(SET EXERCISE) Write out the listing below in full and exactly, leaving out every picture.

(ENTRIES SUPPLIED)

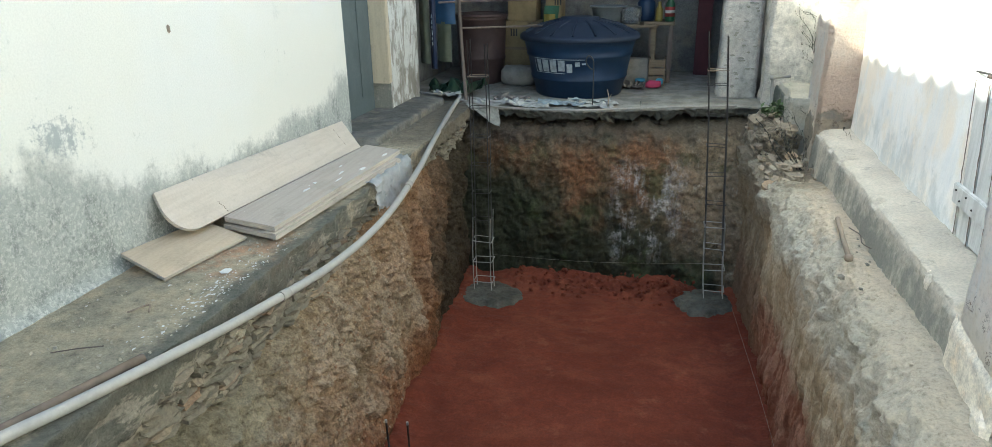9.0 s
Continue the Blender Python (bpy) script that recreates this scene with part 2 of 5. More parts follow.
def clay_floor():
    g = Mat("red_clay", 0.85, spec=0.2)
    big = g.noise(1.3, 5, 0.6, warp=0.5)
    col = g.ramp(big, (0.3, (0.115, 0.026, 0.014)), (0.5, (0.16, 0.039, 0.021)), (0.72, (0.21, 0.060, 0.033)))
    rake = g.noise(1.0, 4, 0.6, g.scaled((3, 22, 3), rot=(0, 0, 0.5)), warp=0.6)
    col = g.mix(g.step(rake, 0.5, 0.8, 0, 0.22), col, (0.10, 0.028, 0.017))
    blot = g.noise(9, 5, 0.6, warp=0.8)
    col = g.mix(g.step(blot, 0.42, 0.62, 0.35, 0), col, (0.085, 0.021, 0.013))
    sweep = g.noise(1.0, 6, 0.62, g.scaled((1.6, 2.6, 1), (2, 1, 0), (0, 0, -0.35)), warp=0.8)
    col = g.mix(g.step(sweep, 0.46, 0.72, 0, 0.4), col, (0.225, 0.075, 0.040))
    dry = g.noise(4, 6, 0.7)
    col = g.mix(g.step(dry, 0.55, 0.75, 0, 0.5), col, (0.26, 0.105, 0.06))
    x, y, z = g.xyz()
    dx, dy = g.math("ADD", x, 0.95), g.math("SUBTRACT", y, 2.95)
    away = g.math("ADD", g.math("SQRT", g.math("ADD", g.math("MULTIPLY", dx, dx), g.math("MULTIPLY", dy, dy))), g.math("MULTIPLY", g.noise(4, 6, 0.65), 0.5))
    col = g.mix(g.step(away, 0.72, 0.38, 0, 0.6), col, (0.27, 0.125, 0.07))
    grain = g.noise(60, 4, 0.65)
    col = g.mix(0.4, col, g.ramp(grain, (0.3, (0.6, 0.58, 0.55)), (0.62, (1.25, 1.25, 1.25))), "MULTIPLY")
    h = g.math("ADD", g.math("MULTIPLY", grain, 0.35), g.math("ADD", g.math("MULTIPLY", rake, 0.45), g.math("MULTIPLY", dry, 0.6)))
    return g.done(col, h, 0.5, 0.025)


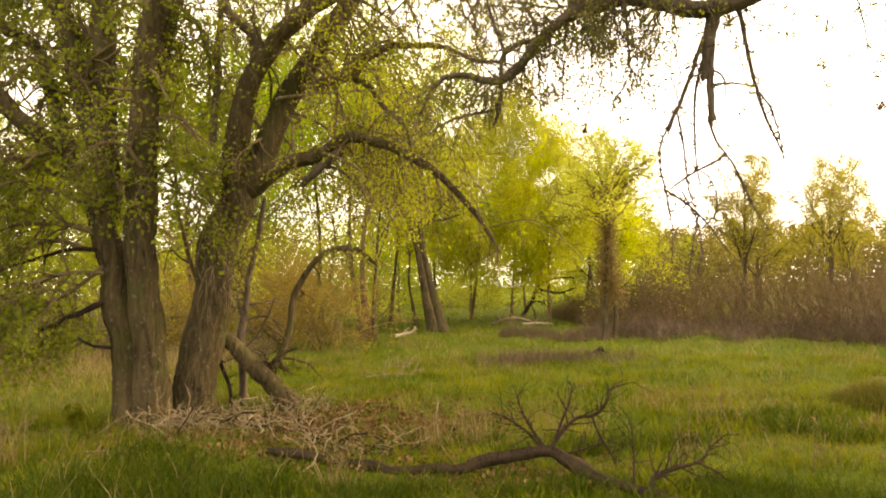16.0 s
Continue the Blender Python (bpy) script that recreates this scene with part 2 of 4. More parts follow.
def sprout(rng, paths, radii, count, low, lengths, spread, k, droop=0.0, wobble=0.15, thick=0.5, thin=0.3, lift=0.0, power=1.0, tell=False):
    """Side shoots from many lines; returns their lines and radii."""
    m, kk, _ = paths.shape
    weight = np.linalg.norm(np.diff(paths, axis=1), axis=2).sum(1)
    who = rng.choice(m, count, p=weight / weight.sum())
    u = (low + (1 - low) * rng.random(count) ** power) * (kk - 1.001)
    i, f = u.astype(int), (u % 1)[:, None]
    at = paths[who, i] * (1 - f) + paths[who, i + 1] * f
    tan = unit(paths[who, i + 1] - paths[who, i])
    side = rng.standard_normal((count, 3))
    side = unit(side - (side * tan).sum(1, keepdims=True) * tan)
    turn = np.radians(rng.uniform(spread[0], spread[1], count))[:, None]
    way = tan * np.cos(turn) + side * np.sin(turn) + np.array((0, 0, lift))
    size = rng.uniform(lengths[0], lengths[1], count) * (1.15 - 0.5 * u / kk)
    new_paths = shoots(rng, at, way, size, k, droop, wobble)
    r0 = radii[who, i] * thick
    if tell:
        return new_paths, r0[:, None] * np.linspace(1, thin, k), who
    return new_paths, r0[:, None] * np.linspace(1, thin, k)


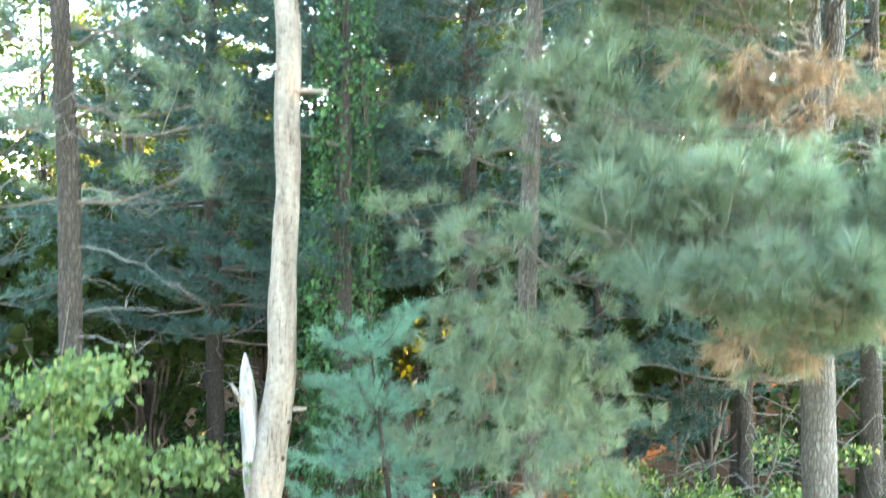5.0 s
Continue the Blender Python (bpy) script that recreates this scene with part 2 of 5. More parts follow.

(THE COMPLETED TASK)
9.0 s
Continue the Blender Python (bpy) script that recreates this scene with part 2 of 5. More parts follow.
def clay_floor():
    g = Mat("red_clay", 0.85, spec=0.2)
    big = g.noise(1.3, 5, 0.6, warp=0.5)
    col = g.ramp(big, (0.3, (0.115, 0.026, 0.014)), (0.5, (0.16, 0.039, 0.021)), (0.72, (0.21, 0.060, 0.033)))
    rake = g.noise(1.0, 4, 0.6, g.scaled((3, 22, 3), rot=(0, 0, 0.5)), warp=0.6)
    col = g.mix(g.step(rake, 0.5, 0.8, 0, 0.22), col, (0.10, 0.028, 0.017))
    blot = g.noise(9, 5, 0.6, warp=0.8)
    col = g.mix(g.step(blot, 0.42, 0.62, 0.35, 0), col, (0.085, 0.021, 0.013))
    sweep = g.noise(1.0, 6, 0.62, g.scaled((1.6, 2.6, 1), (2, 1, 0), (0, 0, -0.35)), warp=0.8)
    col = g.mix(g.step(sweep, 0.46, 0.72, 0, 0.4), col, (0.225, 0.075, 0.040))
    dry = g.noise(4, 6, 0.7)
    col = g.mix(g.step(dry, 0.55, 0.75, 0, 0.5), col, (0.26, 0.105, 0.06))
    x, y, z = g.xyz()
    dx, dy = g.math("ADD", x, 0.95), g.math("SUBTRACT", y, 2.95)
    away = g.math("ADD", g.math("SQRT", g.math("ADD", g.math("MULTIPLY", dx, dx), g.math("MULTIPLY", dy, dy))), g.math("MULTIPLY", g.noise(4, 6, 0.65), 0.5))
    col = g.mix(g.step(away, 0.72, 0.38, 0, 0.6), col, (0.27, 0.125, 0.07))
    grain = g.noise(60, 4, 0.65)
    col = g.mix(0.4, col, g.ramp(grain, (0.3, (0.6, 0.58, 0.55)), (0.62, (1.25, 1.25, 1.25))), "MULTIPLY")
    h = g.math("ADD", g.math("MULTIPLY", grain, 0.35), g.math("ADD", g.math("MULTIPLY", rake, 0.45), g.math("MULTIPLY", dry, 0.6)))
    return g.done(col, h, 0.5, 0.025)


16.0 s
Continue the Blender Python (bpy) script that recreates this scene with part 2 of 4. More parts follow.
def sprout(rng, paths, radii, count, low, lengths, spread, k, droop=0.0, wobble=0.15, thick=0.5, thin=0.3, lift=0.0, power=1.0, tell=False):
    """Side shoots from many lines; returns their lines and radii."""
    m, kk, _ = paths.shape
    weight = np.linalg.norm(np.diff(paths, axis=1), axis=2).sum(1)
    who = rng.choice(m, count, p=weight / weight.sum())
    u = (low + (1 - low) * rng.random(count) ** power) * (kk - 1.001)
    i, f = u.astype(int), (u % 1)[:, None]
    at = paths[who, i] * (1 - f) + paths[who, i + 1] * f
    tan = unit(paths[who, i + 1] - paths[who, i])
    side = rng.standard_normal((count, 3))
    side = unit(side - (side * tan).sum(1, keepdims=True) * tan)
    turn = np.radians(rng.uniform(spread[0], spread[1], count))[:, None]
    way = tan * np.cos(turn) + side * np.sin(turn) + np.array((0, 0, lift))
    size = rng.uniform(lengths[0], lengths[1], count) * (1.15 - 0.5 * u / kk)
    new_paths = shoots(rng, at, way, size, k, droop, wobble)
    r0 = radii[who, i] * thick
    if tell:
        return new_paths, r0[:, None] * np.linspace(1, thin, k), who
    return new_paths, r0[:, None] * np.linspace(1, thin, k)


5.0 s
Continue the Blender Python (bpy) script that recreates this scene with part 2 of 5. More parts follow.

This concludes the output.